In November 2017, Waymo GOOG announced it was testing autonomous cars in Phoenix, without drivers behind the steering wheels but with safety engineers in the back seats. Next, the company plans to commercialize a ridesharing service.
According to data from the California Department of Motor Vehicles,1 Waymo’s cars are improving rapidly enough to support a commercial launch within the next two years. The same data, however, also suggest that Waymo will face challenges, perhaps explaining its decision to put engineers in the back seat. Nonetheless, competition is brewing, reason enough to launch early to achieve first mover advantage in a market that ARK estimates will generate trillions of dollars in revenue by the 2030s.
ARK classifies autonomous car failures in two categories:
(1) System Identified Failures (SIFs), or incidents during which the autonomous system is confused and knows it’s confused, signaling to a remote operator for help; and
(2) Unexpected Failures (UFs), or incidents during which the autonomous system is confused but does not know it’s confused, continuing to drive and potentially crashing in the absence of human intervention.

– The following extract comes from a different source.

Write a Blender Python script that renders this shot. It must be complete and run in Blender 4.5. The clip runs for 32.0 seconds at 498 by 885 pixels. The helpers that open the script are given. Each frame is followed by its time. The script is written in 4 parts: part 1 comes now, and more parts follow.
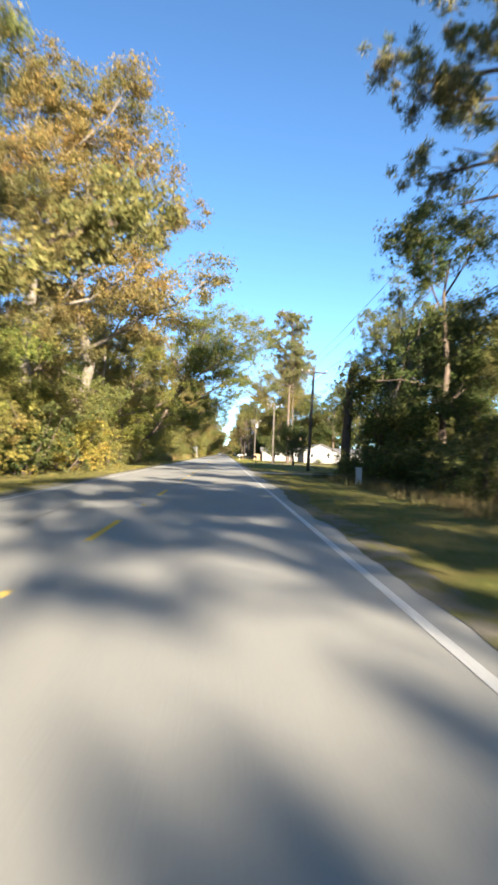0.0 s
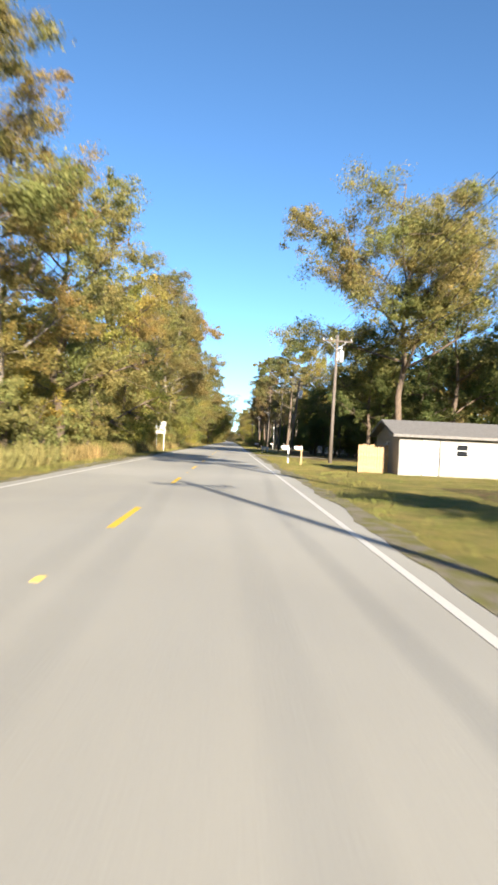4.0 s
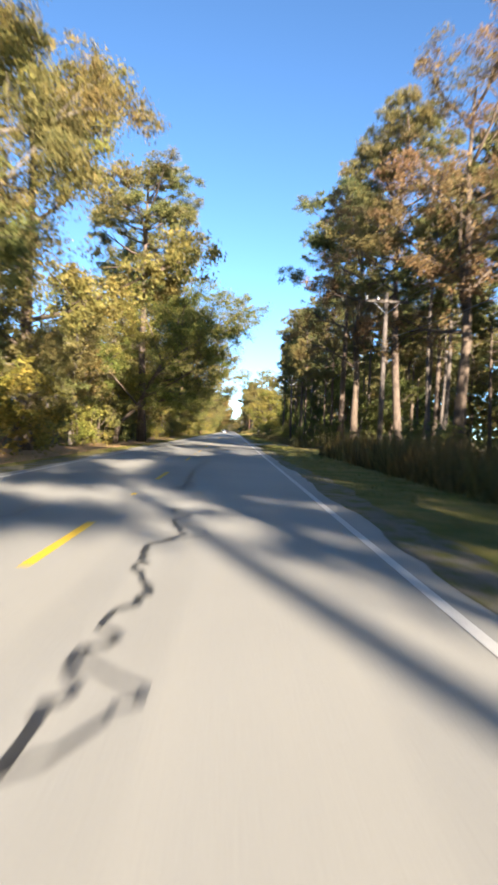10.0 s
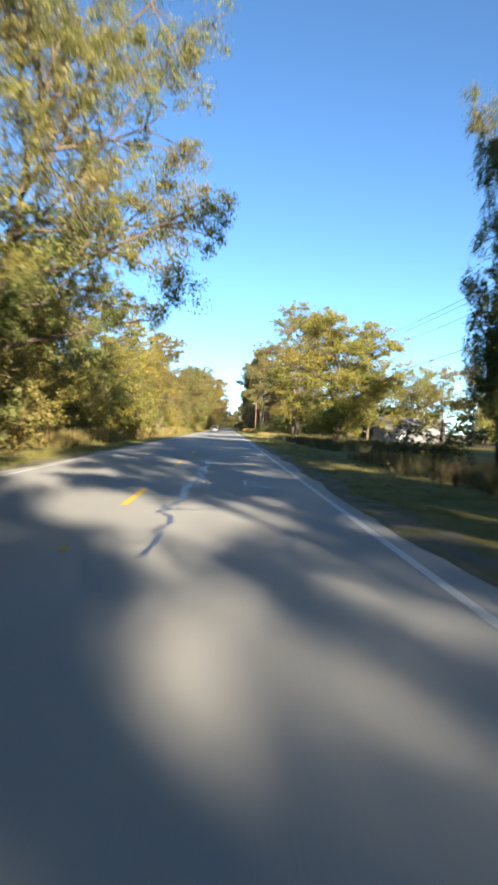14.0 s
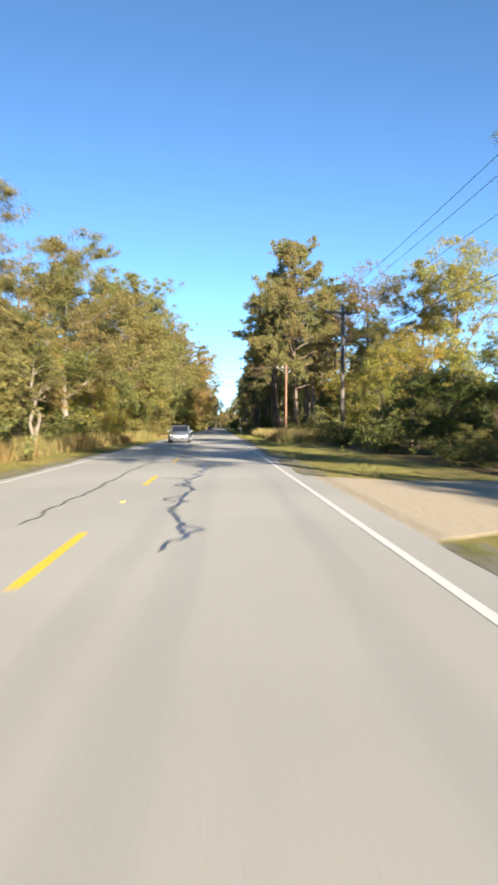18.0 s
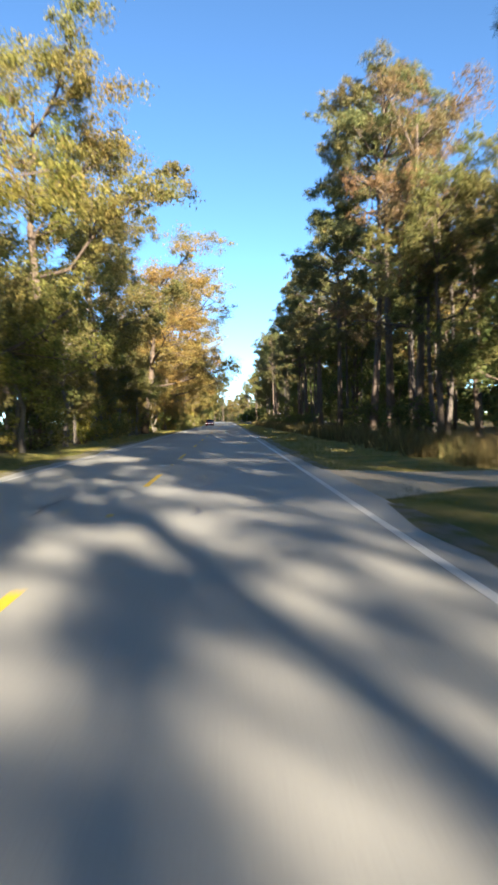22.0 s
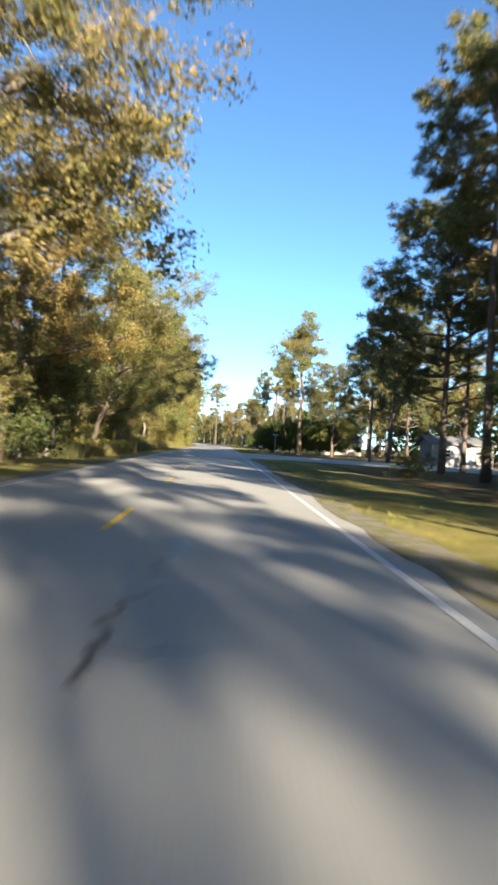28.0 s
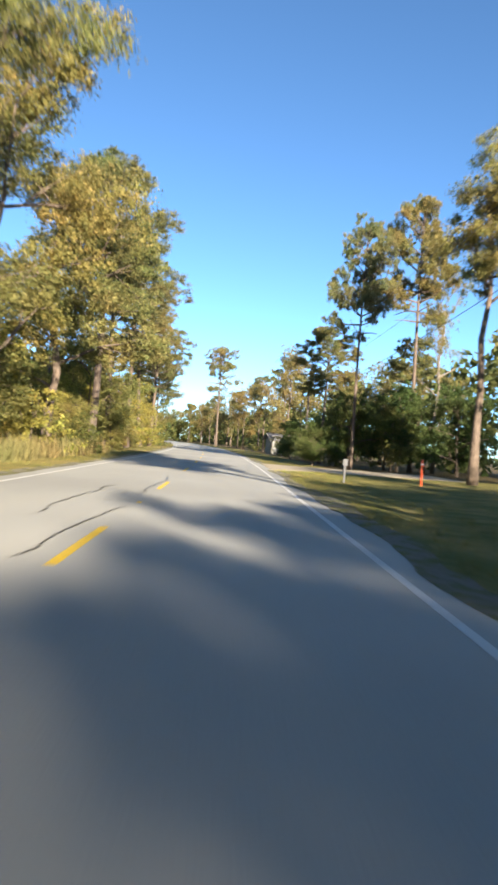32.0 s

ARK envisions that while a remote network of third party operators will be able to direct autonomous taxis in the event of System Identified Failures, it will face significant challenges in anticipating and responding to Unexpected Failures. To prevent or address UFs, remote operators would have to monitor each autonomous taxi continuously which, even if possible, would add substantially to the per-mile cost of an autonomous service. Network latency and other technical issues would prevent even the most diligent operators from intervening in time to prevent most if not all failures. Consequently, Waymo and other service providers must drive down the UF rate substantially before autonomous taxi networks commercialize.
What is an Acceptable Error Rate for Autonomous Cars?
To estimate the rate at which passengers will tolerate autonomous taxi errors, we analyzed the manually driven car statistics to set the hurdle. On average human driven cars break down roughly once every 50,000 miles and crash once every 240,000 miles,2 thus offering perspective on acceptable tolerance rates for autonomous vehicle SIFs and UFs, respectively, as shown below.
To benchmark the progress of autonomous technology, ARK examined Waymo’s California fleet which, as measured by failure rates,3 is the most advanced autonomous system in the US, if not the world.
Today Waymo’s autonomous test cars can drive for roughly 5,000 miles on average with no need for human intervention. If Waymo were to commercialize its autonomous efforts today, therefore, its riders probably would face and balk at a service with two or more breakdowns per year, especially because their personal cars are ten times better by that measure. From 2015 to 2016, however, Waymo tripled the number of miles between interventions, a promising rate of improvement. If the progress were to continue at that rate, and even factoring in a slight decay to account for the increasing difficulty of unsolved issues, Waymo’s cars should be ready for commercial deployment by 2019, as shown below.
Why Has Waymo’s Error Rate Stalled Recently?
During the last eighteen months, the improvement in Waymo’s disengagement rate has stalled. According to data submitted to the California DMV, UFs—the errors most difficult to manage—have not improved in line with SIFs, signaling perhaps that Waymo’s car could be further from commercialization than the disengagement rate’s longer-term trajectory had suggested in mid 2016. Supporting this hypothesis, its cars seem to have had difficulty making left turns.4 One possible explanation is that it has chosen not to vertically-integrate, outsourcing vehicle production to partners like Fiat Chrysler and then taking engineering shortcuts by integrating its sensor suite into a product manufactured away from its controls. In contrast, Tesla’s and Cruise Automation’s (GM) manufacturing operations are vertically-integrated, which could become an important source of competitive advantage.